The world itself can’t instantiate inconsistencies, let alone contradictions; though our systems and theories most certainly do. True; Priest explicitly states that it may be “rational to accept a contradiction”. He also goes on to say that 
“there is nothing to stop the person accepting both their original view and the objection put to it, which is inconsistent with it”. 
Yet talk of acceptance (or non-acceptance) seems psychologistic or epistemological in character, not logical and/or ontological. In other words, the predicaments of our epistemological and psychological positions shouldn’t be read into the world.

Yet one can also take an anti-realist and positive position on dialethic logic. 

Since we only have access to the world via our contingent concepts, theories, systems, sensory receptors, etc., then that may impact on the issue of dialetheists embracing contradictions. That is, since some/many scientific, philosophical and logical theorists accept inconsistencies and even outright contradictions (for whichever reasons), then these systems and theories may pass on (as it were) their inconsistencies or contradictions to the world. In other words, if we get to the world through inconsistent or even contradictory theories and systems, then surely the world must itself be inconsistent or even instantiate contradictions.

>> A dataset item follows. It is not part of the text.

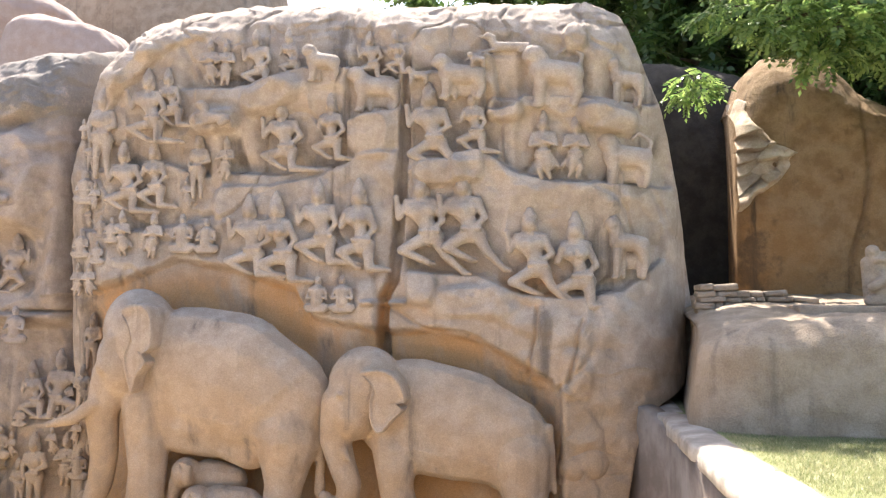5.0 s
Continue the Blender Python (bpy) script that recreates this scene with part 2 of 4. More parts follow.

Yet it needn’t be the case that an anti-realist should embrace contradictions or inconsistencies in the world. And that’s the case precisely because he’s an anti-realist. After all, if we can never know the world “as it is”, then how can we also know that the world instantiates inconsistencies or contradictions? Here again what we have is classic anti-realism: these inconsistencies or contradictions tell us more about us (or at least about our systems and theories) than they tell us about the world “as it is in itself”. So it may well be the case that we require inconsistent and even contradictory theories and systems to get at the world. However, that doesn’t tell is that the world itself is inconsistent or contradictory.